## START GIVEN MATERIAL

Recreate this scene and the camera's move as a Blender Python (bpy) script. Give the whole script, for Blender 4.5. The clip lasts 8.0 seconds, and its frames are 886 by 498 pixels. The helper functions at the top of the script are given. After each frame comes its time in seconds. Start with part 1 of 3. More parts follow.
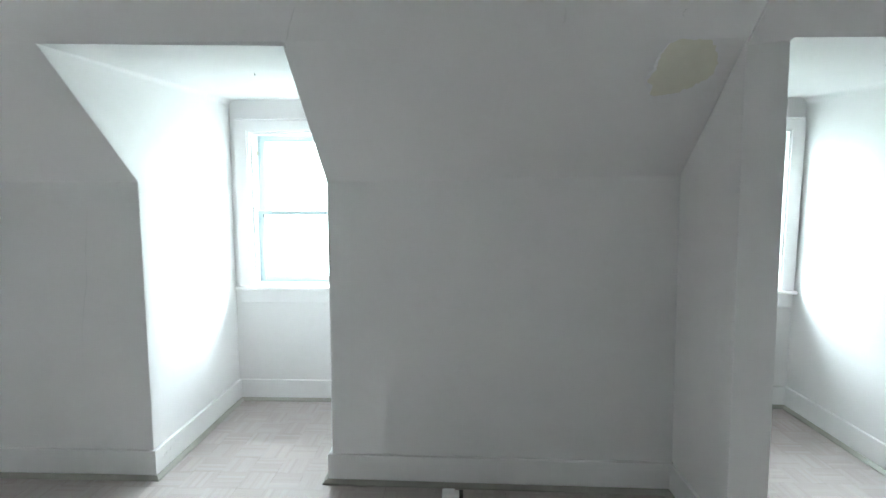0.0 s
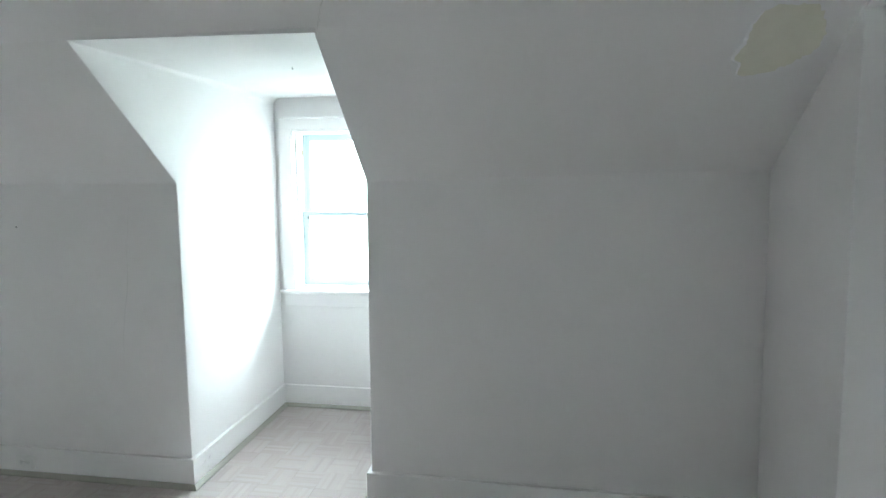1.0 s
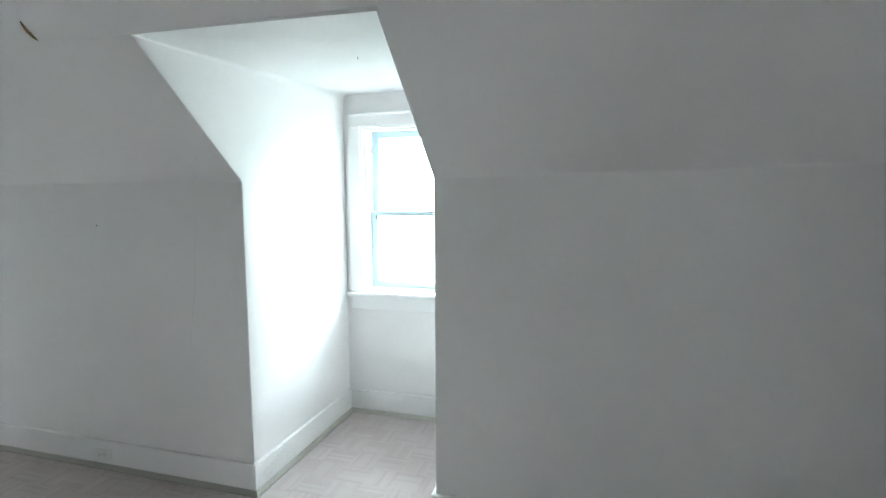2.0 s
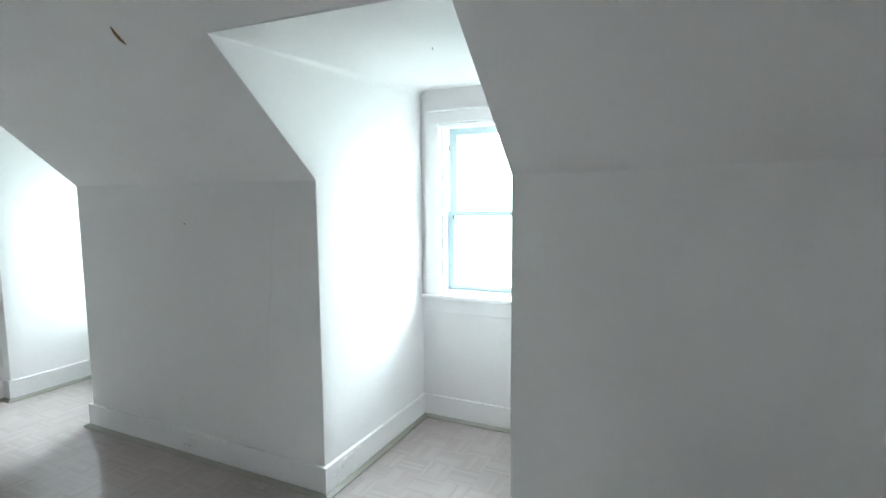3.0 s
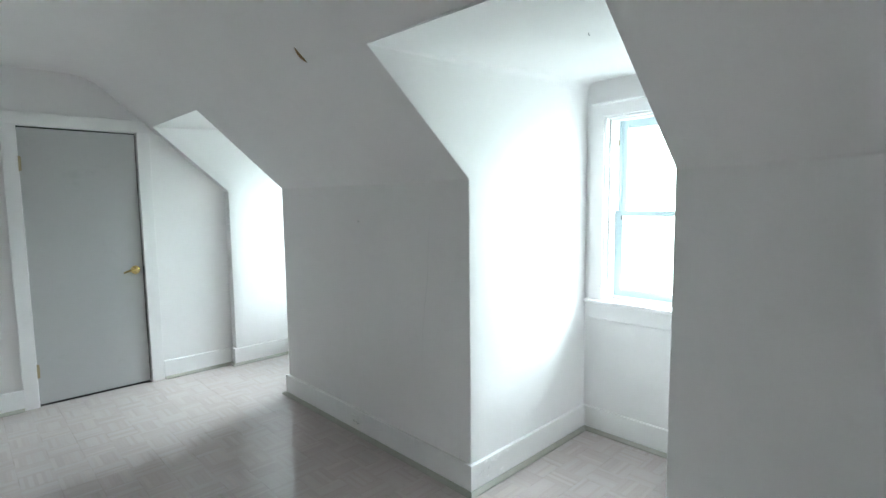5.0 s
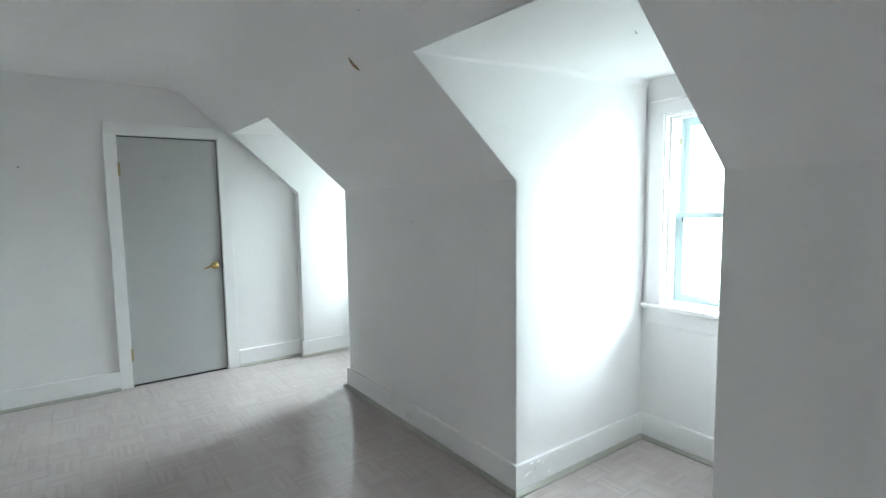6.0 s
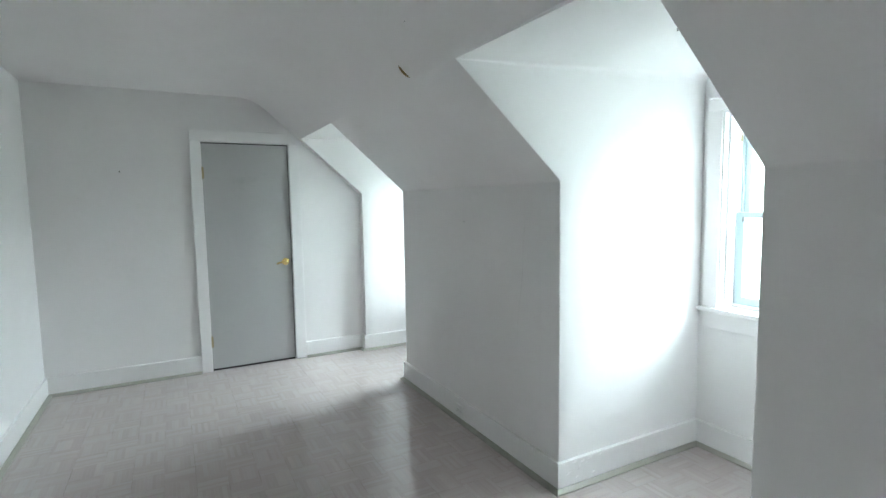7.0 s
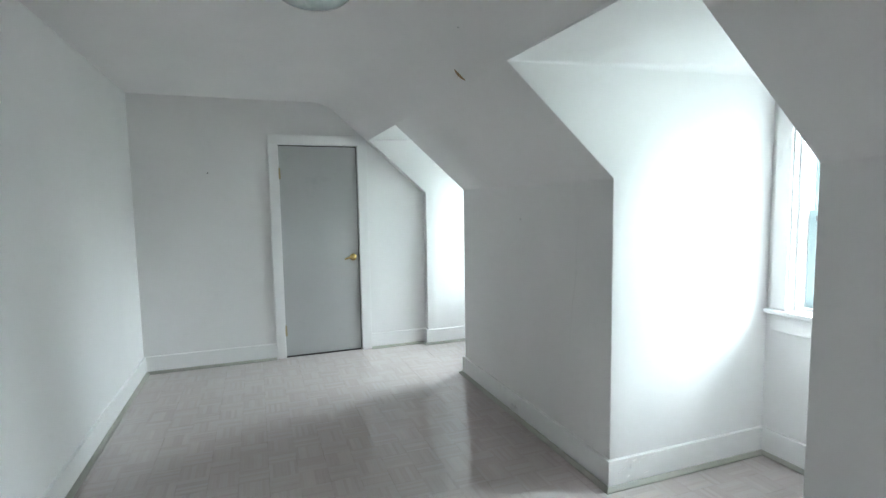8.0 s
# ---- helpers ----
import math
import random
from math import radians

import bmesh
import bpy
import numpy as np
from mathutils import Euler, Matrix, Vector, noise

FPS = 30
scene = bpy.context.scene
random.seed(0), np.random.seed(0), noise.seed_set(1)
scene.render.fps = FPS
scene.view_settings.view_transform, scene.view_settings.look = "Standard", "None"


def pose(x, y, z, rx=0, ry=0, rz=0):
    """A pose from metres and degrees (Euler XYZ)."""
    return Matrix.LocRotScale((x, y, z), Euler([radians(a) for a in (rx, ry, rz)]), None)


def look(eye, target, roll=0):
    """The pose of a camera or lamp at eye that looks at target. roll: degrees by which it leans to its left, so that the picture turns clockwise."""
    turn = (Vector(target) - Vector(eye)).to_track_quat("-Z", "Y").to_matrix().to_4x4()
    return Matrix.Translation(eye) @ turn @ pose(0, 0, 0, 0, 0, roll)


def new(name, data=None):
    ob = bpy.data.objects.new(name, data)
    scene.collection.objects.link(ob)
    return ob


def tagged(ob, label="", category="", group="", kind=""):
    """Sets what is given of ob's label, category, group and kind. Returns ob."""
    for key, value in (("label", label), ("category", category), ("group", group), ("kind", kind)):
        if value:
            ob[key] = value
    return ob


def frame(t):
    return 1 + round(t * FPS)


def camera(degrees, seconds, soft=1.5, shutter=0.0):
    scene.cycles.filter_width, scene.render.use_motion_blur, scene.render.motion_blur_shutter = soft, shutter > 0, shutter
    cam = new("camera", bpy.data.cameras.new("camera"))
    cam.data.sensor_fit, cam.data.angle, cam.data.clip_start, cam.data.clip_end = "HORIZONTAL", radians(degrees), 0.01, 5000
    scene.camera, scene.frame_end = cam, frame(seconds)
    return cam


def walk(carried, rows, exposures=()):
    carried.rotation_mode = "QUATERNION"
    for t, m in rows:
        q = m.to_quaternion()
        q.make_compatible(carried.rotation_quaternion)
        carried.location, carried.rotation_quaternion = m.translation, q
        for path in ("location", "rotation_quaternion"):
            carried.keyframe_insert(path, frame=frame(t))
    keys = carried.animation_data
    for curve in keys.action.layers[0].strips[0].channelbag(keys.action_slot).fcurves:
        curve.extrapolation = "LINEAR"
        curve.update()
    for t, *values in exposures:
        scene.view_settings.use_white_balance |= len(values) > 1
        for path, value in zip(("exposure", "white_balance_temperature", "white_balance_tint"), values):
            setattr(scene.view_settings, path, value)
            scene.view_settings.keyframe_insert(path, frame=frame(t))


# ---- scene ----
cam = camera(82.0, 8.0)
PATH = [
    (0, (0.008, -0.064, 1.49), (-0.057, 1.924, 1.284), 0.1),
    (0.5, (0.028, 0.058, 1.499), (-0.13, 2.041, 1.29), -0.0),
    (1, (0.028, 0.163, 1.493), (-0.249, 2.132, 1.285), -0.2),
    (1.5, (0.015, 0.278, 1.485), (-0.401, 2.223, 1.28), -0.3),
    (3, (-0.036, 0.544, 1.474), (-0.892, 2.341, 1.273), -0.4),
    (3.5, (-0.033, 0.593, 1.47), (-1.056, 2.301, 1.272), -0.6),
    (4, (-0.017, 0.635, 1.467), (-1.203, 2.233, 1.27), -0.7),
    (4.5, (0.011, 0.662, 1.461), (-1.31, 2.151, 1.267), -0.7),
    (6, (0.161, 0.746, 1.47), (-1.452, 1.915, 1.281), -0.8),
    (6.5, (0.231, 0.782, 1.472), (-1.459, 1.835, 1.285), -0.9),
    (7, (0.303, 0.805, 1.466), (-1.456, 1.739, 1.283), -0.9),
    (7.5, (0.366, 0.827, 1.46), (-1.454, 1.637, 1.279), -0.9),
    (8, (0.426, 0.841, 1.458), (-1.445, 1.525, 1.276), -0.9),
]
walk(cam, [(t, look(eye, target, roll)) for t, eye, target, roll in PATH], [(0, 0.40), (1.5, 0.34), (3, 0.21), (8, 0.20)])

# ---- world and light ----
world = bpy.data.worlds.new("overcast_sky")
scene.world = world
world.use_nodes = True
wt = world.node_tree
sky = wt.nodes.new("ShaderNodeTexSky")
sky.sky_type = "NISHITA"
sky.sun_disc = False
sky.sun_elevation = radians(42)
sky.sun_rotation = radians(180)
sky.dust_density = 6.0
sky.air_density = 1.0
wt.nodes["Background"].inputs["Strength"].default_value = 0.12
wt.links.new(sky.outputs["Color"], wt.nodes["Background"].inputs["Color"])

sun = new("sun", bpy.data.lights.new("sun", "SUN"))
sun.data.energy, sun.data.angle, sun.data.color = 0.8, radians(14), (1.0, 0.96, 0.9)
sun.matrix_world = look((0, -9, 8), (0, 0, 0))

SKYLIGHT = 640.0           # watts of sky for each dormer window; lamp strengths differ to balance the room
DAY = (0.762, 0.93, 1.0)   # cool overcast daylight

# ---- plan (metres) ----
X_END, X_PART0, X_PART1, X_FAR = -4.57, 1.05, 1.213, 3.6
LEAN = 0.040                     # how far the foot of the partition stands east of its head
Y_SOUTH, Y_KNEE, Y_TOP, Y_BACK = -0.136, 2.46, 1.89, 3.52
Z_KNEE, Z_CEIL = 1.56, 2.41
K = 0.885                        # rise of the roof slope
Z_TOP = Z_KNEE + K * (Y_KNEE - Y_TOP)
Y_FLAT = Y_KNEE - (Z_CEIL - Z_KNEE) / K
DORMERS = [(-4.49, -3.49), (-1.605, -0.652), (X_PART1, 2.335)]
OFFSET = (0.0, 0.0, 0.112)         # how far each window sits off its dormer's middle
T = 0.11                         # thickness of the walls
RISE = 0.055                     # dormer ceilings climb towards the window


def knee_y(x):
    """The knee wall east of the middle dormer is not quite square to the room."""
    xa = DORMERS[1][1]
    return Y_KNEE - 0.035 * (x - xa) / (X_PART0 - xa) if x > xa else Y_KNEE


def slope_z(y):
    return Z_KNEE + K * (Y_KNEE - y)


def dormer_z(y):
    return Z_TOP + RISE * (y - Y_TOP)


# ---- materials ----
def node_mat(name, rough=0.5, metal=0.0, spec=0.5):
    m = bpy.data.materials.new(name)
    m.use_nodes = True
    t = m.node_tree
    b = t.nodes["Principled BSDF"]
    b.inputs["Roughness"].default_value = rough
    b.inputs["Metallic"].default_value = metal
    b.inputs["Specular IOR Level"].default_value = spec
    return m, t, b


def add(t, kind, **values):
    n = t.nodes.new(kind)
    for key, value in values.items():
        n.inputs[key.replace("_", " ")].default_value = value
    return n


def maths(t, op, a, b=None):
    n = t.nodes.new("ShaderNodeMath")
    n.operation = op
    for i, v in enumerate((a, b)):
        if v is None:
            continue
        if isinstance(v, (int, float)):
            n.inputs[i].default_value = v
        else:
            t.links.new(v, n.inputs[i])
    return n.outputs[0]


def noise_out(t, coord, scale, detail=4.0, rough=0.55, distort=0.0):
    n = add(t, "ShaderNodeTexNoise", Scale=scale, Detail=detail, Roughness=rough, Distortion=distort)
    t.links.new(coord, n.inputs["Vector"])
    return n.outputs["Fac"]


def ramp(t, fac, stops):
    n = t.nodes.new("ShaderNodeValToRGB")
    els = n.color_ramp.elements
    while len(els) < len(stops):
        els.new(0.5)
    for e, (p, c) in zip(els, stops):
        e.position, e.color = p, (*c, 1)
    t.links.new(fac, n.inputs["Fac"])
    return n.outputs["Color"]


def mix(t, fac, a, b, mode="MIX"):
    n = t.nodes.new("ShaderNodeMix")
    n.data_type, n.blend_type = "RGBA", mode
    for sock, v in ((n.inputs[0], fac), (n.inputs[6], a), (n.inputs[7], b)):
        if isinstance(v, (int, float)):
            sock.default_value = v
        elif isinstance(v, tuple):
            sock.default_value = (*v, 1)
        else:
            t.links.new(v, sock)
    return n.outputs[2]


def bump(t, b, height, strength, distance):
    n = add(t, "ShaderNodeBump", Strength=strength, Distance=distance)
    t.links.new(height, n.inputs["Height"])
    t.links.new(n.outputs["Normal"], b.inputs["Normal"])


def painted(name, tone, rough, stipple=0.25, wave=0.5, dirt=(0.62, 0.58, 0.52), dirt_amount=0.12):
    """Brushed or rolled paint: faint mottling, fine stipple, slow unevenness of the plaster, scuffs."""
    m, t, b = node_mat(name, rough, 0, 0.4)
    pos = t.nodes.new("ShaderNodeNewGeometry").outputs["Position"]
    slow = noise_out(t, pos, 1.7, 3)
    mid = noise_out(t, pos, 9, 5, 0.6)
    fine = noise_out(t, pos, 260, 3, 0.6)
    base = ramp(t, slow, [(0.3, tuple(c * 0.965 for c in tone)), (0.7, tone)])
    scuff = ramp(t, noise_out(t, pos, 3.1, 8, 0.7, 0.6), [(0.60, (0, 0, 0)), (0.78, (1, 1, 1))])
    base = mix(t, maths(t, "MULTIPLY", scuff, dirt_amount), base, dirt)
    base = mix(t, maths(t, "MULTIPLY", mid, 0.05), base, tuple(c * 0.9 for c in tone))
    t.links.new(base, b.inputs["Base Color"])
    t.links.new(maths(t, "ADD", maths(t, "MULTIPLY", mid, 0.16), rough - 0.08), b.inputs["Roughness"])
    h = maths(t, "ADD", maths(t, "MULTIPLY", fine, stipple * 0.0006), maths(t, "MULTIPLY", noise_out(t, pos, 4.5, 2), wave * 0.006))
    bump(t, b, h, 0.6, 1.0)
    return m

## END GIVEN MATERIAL

WRITTEN EXERCISE:
Look above for the line that contains "setattr(scene.view_settings, path, value)". Starting there, transcribe every line exactly until you have copied the line that contains "walk(cam, [(t, look(eye, target, roll))".

EXERCISE RESPONSE:
            setattr(scene.view_settings, path, value)
            scene.view_settings.keyframe_insert(path, frame=frame(t))


# ---- scene ----
cam = camera(82.0, 8.0)
PATH = [
    (0, (0.008, -0.064, 1.49), (-0.057, 1.924, 1.284), 0.1),
    (0.5, (0.028, 0.058, 1.499), (-0.13, 2.041, 1.29), -0.0),
    (1, (0.028, 0.163, 1.493), (-0.249, 2.132, 1.285), -0.2),
    (1.5, (0.015, 0.278, 1.485), (-0.401, 2.223, 1.28), -0.3),
    (3, (-0.036, 0.544, 1.474), (-0.892, 2.341, 1.273), -0.4),
    (3.5, (-0.033, 0.593, 1.47), (-1.056, 2.301, 1.272), -0.6),
    (4, (-0.017, 0.635, 1.467), (-1.203, 2.233, 1.27), -0.7),
    (4.5, (0.011, 0.662, 1.461), (-1.31, 2.151, 1.267), -0.7),
    (6, (0.161, 0.746, 1.47), (-1.452, 1.915, 1.281), -0.8),
    (6.5, (0.231, 0.782, 1.472), (-1.459, 1.835, 1.285), -0.9),
    (7, (0.303, 0.805, 1.466), (-1.456, 1.739, 1.283), -0.9),
    (7.5, (0.366, 0.827, 1.46), (-1.454, 1.637, 1.279), -0.9),
    (8, (0.426, 0.841, 1.458), (-1.445, 1.525, 1.276), -0.9),
]
walk(cam, [(t, look(eye, target, roll)) for t, eye, target, roll in PATH], [(0, 0.40), (1.5, 0.34), (3, 0.21), (8, 0.20)])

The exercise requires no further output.